The fact that few stories have surfaced yet is an aspect of science reporting, because there were quite a few interesting science stories there. Some of those stories take a bit longer to develop, because they are complicated stories.

I have participated on a ton of science conferences and a ton of political conferences over the years. I thought I was heading to another political gospel meeting when I got to New York on Sunday, but I soon figured out that I had underestimated this conference. This was a science conference like any of the top ones I have attended. Many of the presentations were breaking science stories, and I know that I have freelance material for several months following this trip.

Roy Spencer's presentation on his upcoming paper in the Journal of Climatology where he identifies a serious omission in most pre-eminent climate models are big news for science journalists, but it is probably too complicated for non-beat journalists to handle.

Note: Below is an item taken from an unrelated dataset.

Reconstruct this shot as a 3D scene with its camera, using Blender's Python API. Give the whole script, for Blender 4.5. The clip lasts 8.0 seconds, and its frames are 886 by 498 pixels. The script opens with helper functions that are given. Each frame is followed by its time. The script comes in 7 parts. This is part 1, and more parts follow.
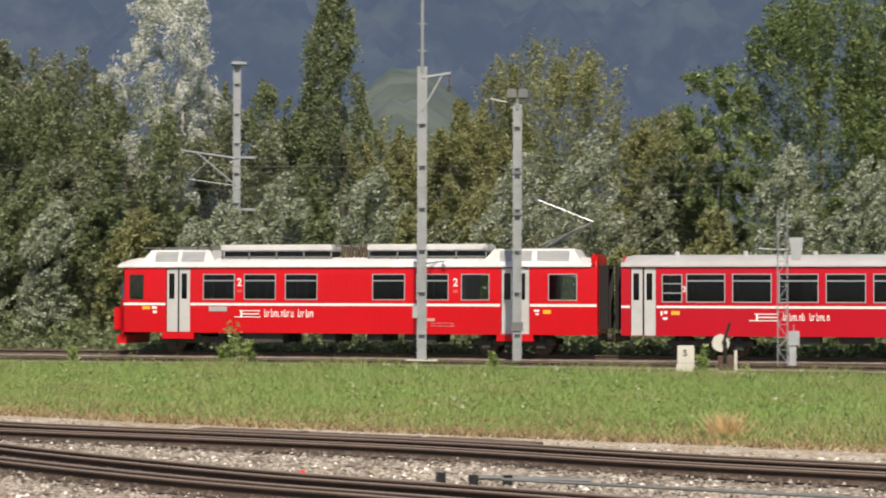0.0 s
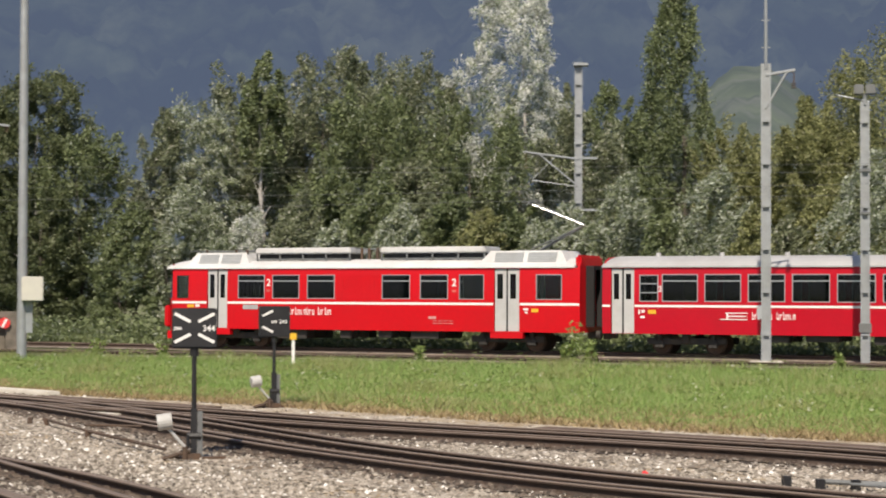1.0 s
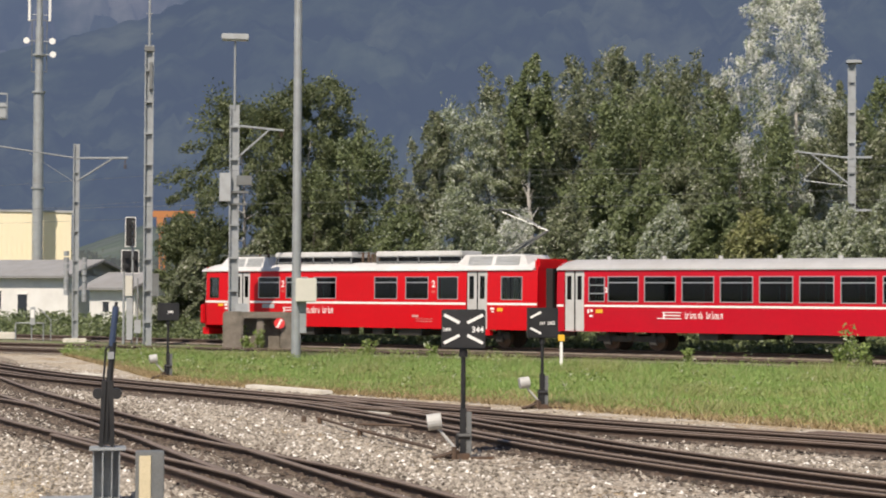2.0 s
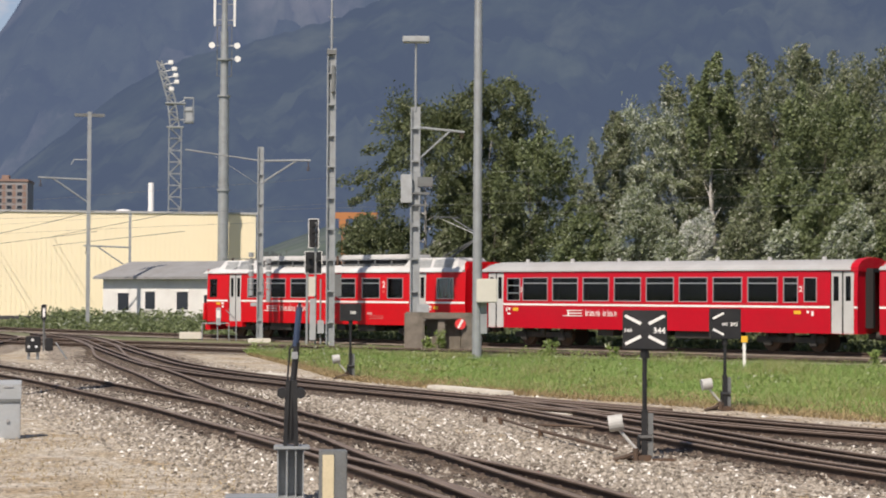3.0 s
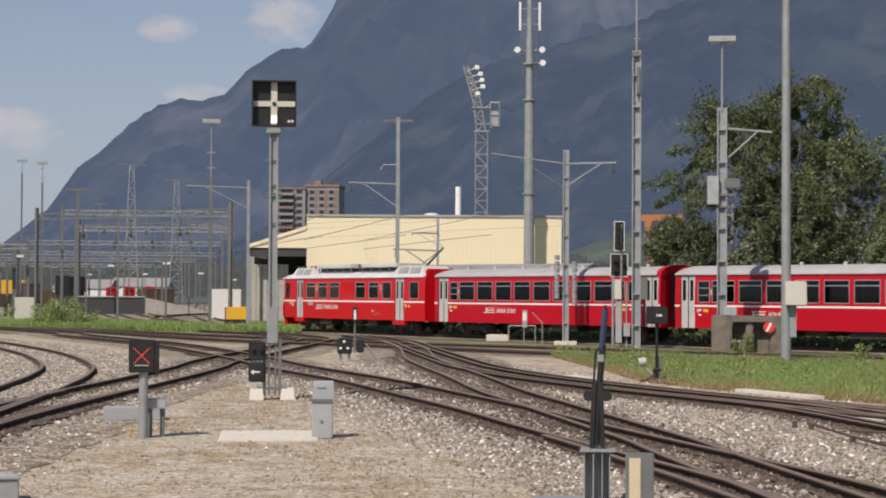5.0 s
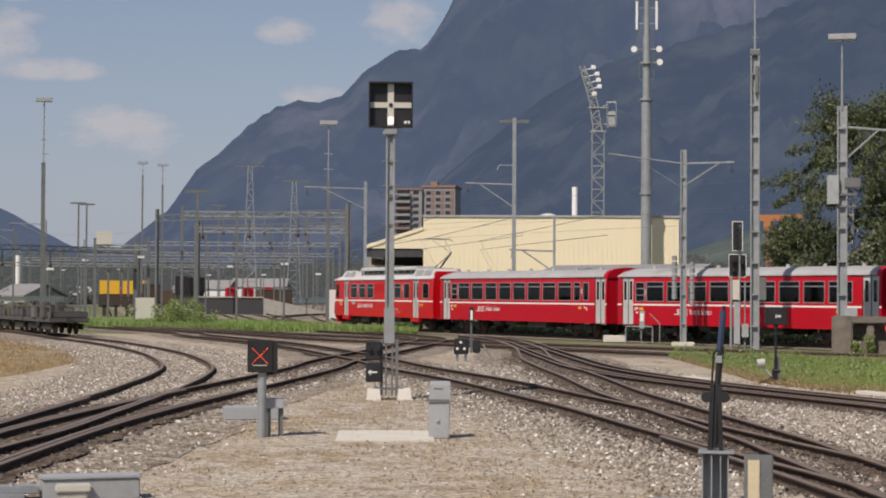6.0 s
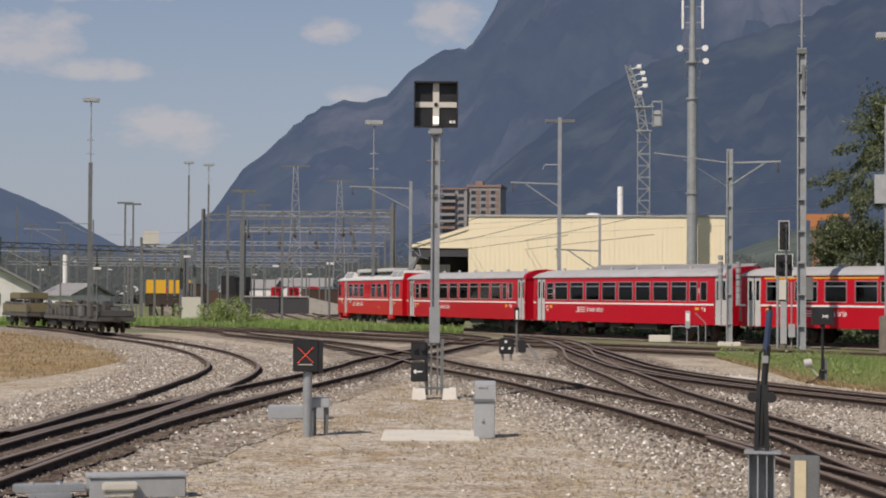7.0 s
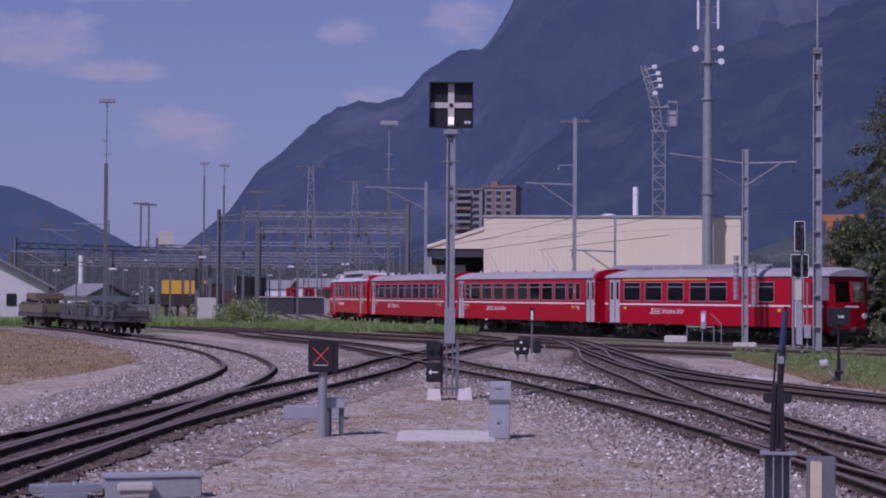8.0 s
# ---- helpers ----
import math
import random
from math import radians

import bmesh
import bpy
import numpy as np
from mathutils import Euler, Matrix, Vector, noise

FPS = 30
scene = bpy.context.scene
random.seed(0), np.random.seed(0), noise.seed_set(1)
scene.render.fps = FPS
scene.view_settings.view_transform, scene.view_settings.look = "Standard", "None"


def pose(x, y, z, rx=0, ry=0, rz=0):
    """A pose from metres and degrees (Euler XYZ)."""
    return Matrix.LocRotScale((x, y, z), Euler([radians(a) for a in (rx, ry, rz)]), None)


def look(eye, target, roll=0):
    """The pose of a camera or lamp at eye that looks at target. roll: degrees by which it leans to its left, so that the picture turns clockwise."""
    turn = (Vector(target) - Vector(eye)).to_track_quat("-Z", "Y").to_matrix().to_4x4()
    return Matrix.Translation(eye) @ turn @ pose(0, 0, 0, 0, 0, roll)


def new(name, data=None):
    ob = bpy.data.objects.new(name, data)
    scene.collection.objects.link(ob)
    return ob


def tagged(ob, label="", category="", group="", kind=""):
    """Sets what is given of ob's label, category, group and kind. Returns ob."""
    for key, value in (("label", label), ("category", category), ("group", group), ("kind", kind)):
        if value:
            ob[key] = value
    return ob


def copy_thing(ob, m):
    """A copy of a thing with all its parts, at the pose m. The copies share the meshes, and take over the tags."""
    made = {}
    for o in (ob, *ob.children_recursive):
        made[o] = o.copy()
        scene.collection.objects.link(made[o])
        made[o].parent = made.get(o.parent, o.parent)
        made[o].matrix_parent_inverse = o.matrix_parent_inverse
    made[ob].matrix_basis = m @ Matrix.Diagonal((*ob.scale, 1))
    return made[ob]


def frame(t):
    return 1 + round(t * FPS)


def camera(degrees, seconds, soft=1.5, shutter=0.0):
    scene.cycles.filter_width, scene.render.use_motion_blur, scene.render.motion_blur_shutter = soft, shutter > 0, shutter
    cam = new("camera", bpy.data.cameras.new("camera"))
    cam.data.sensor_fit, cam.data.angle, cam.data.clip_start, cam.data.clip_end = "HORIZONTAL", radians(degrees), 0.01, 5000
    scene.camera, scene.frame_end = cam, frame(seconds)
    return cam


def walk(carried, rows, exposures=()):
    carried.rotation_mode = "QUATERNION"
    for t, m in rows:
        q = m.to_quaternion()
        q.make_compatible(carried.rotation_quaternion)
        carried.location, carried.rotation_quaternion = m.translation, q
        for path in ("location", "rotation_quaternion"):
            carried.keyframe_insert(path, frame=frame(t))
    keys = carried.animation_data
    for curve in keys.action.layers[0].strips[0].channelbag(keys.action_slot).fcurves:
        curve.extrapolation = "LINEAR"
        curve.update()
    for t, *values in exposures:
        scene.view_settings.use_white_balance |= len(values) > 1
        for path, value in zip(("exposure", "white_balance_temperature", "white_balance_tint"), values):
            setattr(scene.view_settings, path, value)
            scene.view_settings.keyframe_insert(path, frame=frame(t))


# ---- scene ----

Not because those reporters are lacking in any other department than in the time department.

The stories that have come out so far are the stories that were easy to write. I am willing to bet you that some of these reporters never left the newsroom to write their stories. They stuck with the pre-dominant frame and mostly used sources that did not attend the conference. If you are a science geek reporter and you had a chance to go, but did not, you missed out. However, as any conference we get the stories we want to get out of them and that is a part of the problem. This is our problem as reporters, not the problem of the researchers that attended this conference, but it is their reputations we are dragging through the mud."